___ Data extract ___

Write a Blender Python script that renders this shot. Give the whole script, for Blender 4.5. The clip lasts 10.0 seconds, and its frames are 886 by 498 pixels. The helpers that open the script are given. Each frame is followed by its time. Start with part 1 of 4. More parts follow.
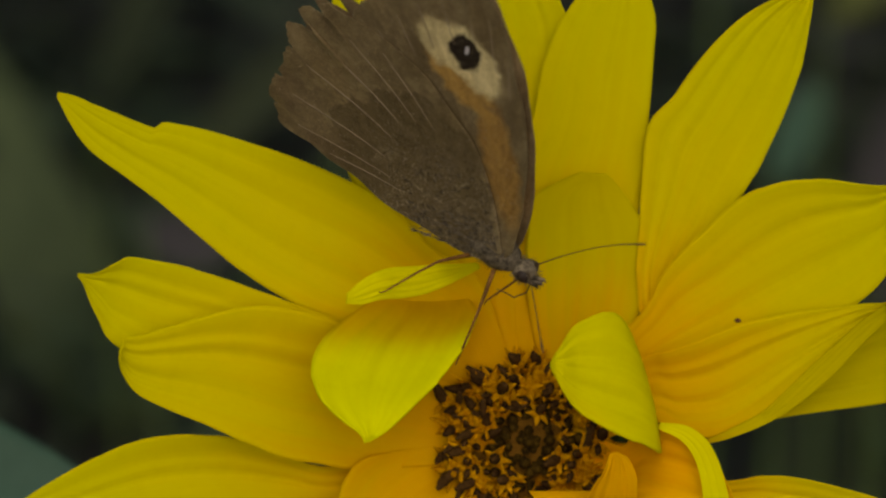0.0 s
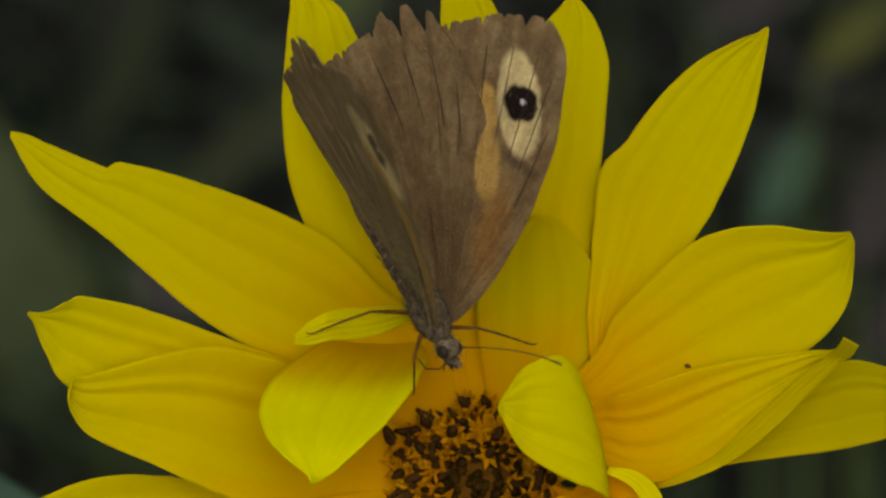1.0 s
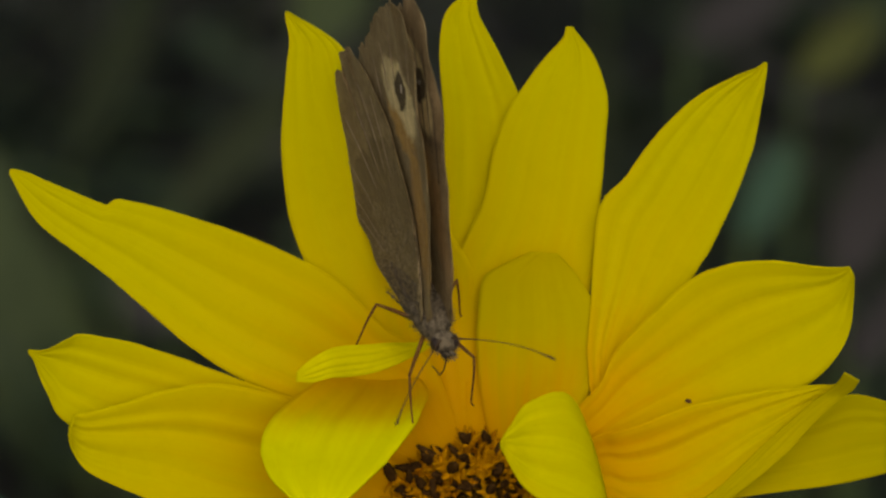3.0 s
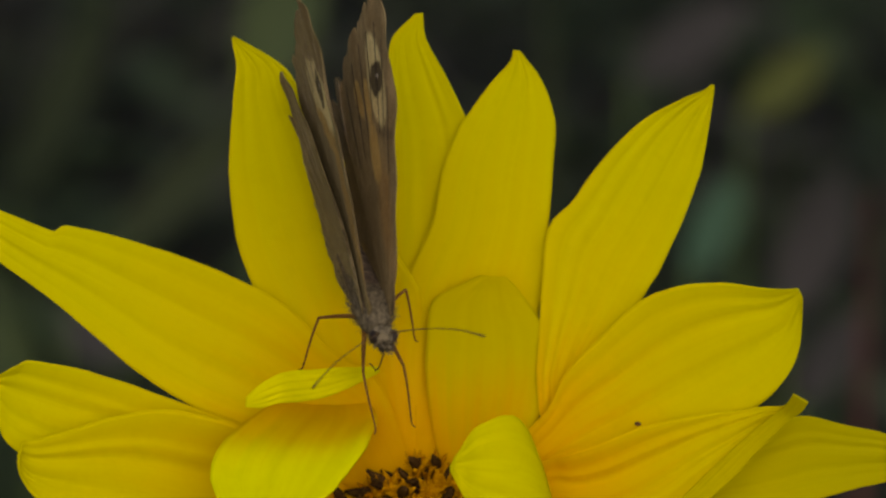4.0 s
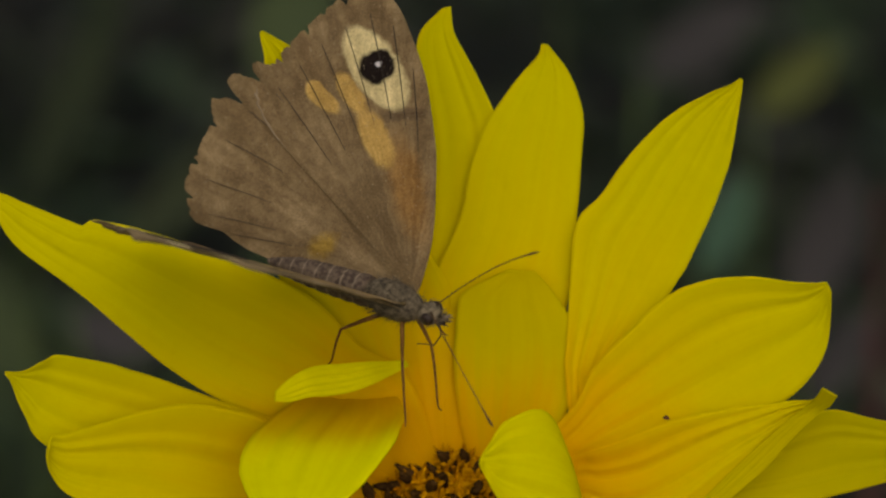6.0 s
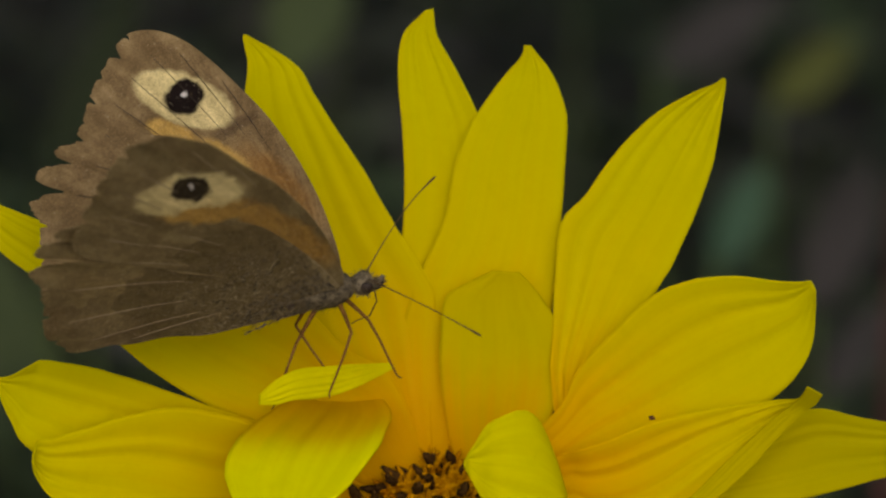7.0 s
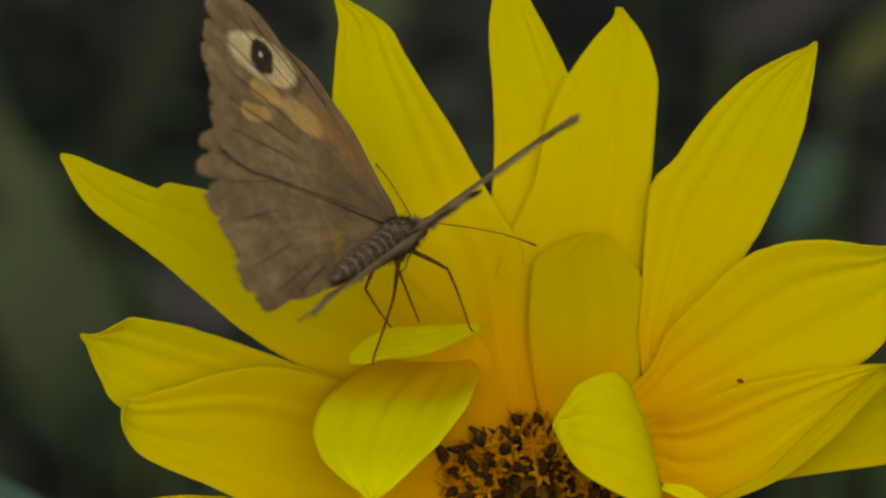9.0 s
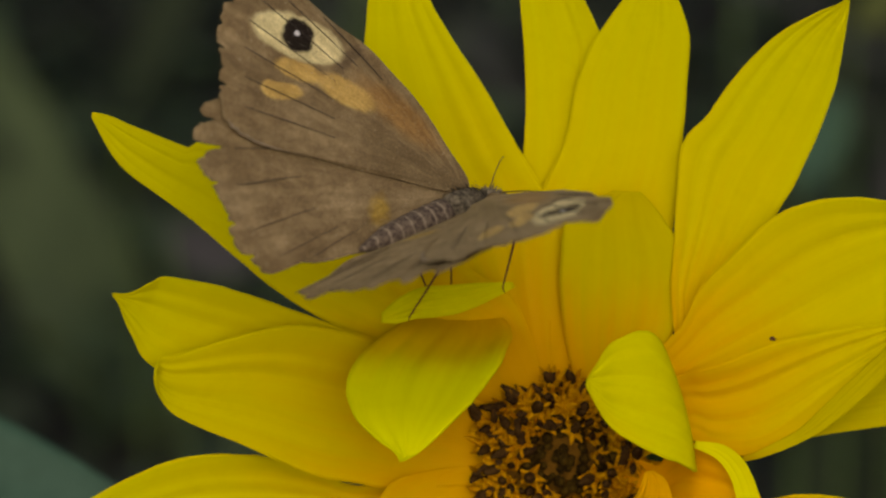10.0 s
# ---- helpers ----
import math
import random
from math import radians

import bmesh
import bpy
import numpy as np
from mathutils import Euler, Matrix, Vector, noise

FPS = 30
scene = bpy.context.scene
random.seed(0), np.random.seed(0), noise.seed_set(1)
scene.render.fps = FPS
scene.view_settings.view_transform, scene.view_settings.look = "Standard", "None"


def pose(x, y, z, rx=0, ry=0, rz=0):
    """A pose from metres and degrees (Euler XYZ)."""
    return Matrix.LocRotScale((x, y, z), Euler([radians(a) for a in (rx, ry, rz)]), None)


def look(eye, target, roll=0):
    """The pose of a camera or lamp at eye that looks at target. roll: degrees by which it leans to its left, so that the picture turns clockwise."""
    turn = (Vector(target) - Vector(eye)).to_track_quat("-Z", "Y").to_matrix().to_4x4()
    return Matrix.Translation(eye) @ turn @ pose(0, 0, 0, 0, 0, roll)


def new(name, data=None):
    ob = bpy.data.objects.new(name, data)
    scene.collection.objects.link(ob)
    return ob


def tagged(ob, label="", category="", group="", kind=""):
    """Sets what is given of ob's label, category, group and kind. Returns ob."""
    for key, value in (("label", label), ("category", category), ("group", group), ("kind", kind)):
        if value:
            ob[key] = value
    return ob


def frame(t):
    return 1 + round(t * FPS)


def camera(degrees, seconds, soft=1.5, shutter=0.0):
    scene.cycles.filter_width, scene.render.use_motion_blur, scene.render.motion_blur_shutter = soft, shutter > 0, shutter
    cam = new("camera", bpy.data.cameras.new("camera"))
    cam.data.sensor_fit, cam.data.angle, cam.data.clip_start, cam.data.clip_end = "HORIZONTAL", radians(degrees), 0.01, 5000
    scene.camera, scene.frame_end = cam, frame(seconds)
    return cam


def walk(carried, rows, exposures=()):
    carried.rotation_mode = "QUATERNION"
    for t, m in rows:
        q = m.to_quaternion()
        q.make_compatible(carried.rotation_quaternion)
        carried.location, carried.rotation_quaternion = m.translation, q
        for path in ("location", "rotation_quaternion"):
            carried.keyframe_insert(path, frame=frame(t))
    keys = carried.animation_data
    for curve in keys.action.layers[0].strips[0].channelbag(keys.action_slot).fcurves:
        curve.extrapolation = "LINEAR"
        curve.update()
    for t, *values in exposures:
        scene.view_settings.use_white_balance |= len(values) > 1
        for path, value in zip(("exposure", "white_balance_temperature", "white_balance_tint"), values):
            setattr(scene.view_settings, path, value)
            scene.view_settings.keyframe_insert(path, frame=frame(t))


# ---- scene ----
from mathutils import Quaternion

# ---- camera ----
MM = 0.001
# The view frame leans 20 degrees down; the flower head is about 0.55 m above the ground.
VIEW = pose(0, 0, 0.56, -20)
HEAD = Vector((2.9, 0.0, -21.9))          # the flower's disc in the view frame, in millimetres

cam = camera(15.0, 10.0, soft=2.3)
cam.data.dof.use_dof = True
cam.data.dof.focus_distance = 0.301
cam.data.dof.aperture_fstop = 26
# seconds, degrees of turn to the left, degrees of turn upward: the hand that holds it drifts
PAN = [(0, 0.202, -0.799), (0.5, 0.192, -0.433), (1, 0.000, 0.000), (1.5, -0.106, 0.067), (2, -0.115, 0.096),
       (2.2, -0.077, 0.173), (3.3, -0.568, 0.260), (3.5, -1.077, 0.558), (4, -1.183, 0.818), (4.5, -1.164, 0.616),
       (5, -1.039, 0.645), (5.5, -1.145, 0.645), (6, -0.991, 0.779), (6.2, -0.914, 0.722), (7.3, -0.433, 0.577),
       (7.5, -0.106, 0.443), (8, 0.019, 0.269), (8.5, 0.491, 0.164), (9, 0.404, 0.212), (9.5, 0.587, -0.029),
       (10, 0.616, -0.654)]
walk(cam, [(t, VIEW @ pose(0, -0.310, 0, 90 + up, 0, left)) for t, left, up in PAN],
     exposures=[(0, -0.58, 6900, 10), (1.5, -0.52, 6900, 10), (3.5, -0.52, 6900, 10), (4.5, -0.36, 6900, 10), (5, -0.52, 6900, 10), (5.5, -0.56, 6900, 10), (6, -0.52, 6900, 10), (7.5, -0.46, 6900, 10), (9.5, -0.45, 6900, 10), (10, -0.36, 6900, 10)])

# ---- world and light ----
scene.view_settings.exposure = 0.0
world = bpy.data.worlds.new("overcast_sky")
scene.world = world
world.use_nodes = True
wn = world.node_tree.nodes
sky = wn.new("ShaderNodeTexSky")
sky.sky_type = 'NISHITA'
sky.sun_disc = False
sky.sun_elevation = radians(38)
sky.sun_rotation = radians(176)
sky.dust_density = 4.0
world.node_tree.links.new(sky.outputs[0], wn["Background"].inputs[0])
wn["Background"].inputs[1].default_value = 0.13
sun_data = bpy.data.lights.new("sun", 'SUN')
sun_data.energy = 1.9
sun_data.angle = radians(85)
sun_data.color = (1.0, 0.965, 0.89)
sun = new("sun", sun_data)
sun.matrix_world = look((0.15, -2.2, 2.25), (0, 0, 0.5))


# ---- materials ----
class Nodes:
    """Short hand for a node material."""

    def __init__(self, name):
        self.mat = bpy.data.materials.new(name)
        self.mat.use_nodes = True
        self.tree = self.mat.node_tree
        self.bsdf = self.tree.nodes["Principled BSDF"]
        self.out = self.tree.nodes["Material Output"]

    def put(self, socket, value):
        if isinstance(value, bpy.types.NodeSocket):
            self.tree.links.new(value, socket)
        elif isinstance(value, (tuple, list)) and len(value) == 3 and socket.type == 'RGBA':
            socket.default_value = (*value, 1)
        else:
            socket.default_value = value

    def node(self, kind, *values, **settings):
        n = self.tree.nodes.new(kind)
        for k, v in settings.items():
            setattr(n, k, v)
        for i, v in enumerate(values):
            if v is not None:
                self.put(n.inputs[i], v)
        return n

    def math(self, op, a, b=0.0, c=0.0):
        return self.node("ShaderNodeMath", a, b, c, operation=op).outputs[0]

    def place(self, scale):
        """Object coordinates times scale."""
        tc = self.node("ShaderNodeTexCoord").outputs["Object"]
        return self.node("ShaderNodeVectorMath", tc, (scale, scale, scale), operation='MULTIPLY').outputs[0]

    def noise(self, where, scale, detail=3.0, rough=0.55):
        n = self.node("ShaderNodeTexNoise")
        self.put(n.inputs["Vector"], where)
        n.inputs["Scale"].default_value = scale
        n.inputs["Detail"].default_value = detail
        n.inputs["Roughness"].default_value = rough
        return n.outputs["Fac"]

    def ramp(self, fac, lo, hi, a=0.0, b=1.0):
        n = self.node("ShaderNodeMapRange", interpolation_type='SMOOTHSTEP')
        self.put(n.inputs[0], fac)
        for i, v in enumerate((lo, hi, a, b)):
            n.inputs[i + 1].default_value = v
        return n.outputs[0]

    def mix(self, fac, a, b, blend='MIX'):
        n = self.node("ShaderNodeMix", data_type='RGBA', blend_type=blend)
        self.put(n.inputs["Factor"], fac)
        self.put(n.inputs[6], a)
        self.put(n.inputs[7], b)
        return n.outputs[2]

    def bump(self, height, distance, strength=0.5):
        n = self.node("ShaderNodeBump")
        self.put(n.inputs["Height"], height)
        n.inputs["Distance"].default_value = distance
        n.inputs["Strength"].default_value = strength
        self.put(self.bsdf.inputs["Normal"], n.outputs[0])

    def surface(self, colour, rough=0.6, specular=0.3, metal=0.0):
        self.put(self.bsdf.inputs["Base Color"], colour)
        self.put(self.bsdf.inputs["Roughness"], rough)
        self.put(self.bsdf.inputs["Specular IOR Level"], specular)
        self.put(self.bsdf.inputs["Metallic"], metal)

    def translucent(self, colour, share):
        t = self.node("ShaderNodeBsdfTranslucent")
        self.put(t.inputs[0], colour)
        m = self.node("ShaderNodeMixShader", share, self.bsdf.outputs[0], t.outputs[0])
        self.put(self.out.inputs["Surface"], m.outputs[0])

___

• **Exercise**
Return all lines containing "kind".

• **Written solution**
def tagged(ob, label="", category="", group="", kind=""):
    """Sets what is given of ob's label, category, group and kind. Returns ob."""
    for key, value in (("label", label), ("category", category), ("group", group), ("kind", kind)):
    def node(self, kind, *values, **settings):
        n = self.tree.nodes.new(kind)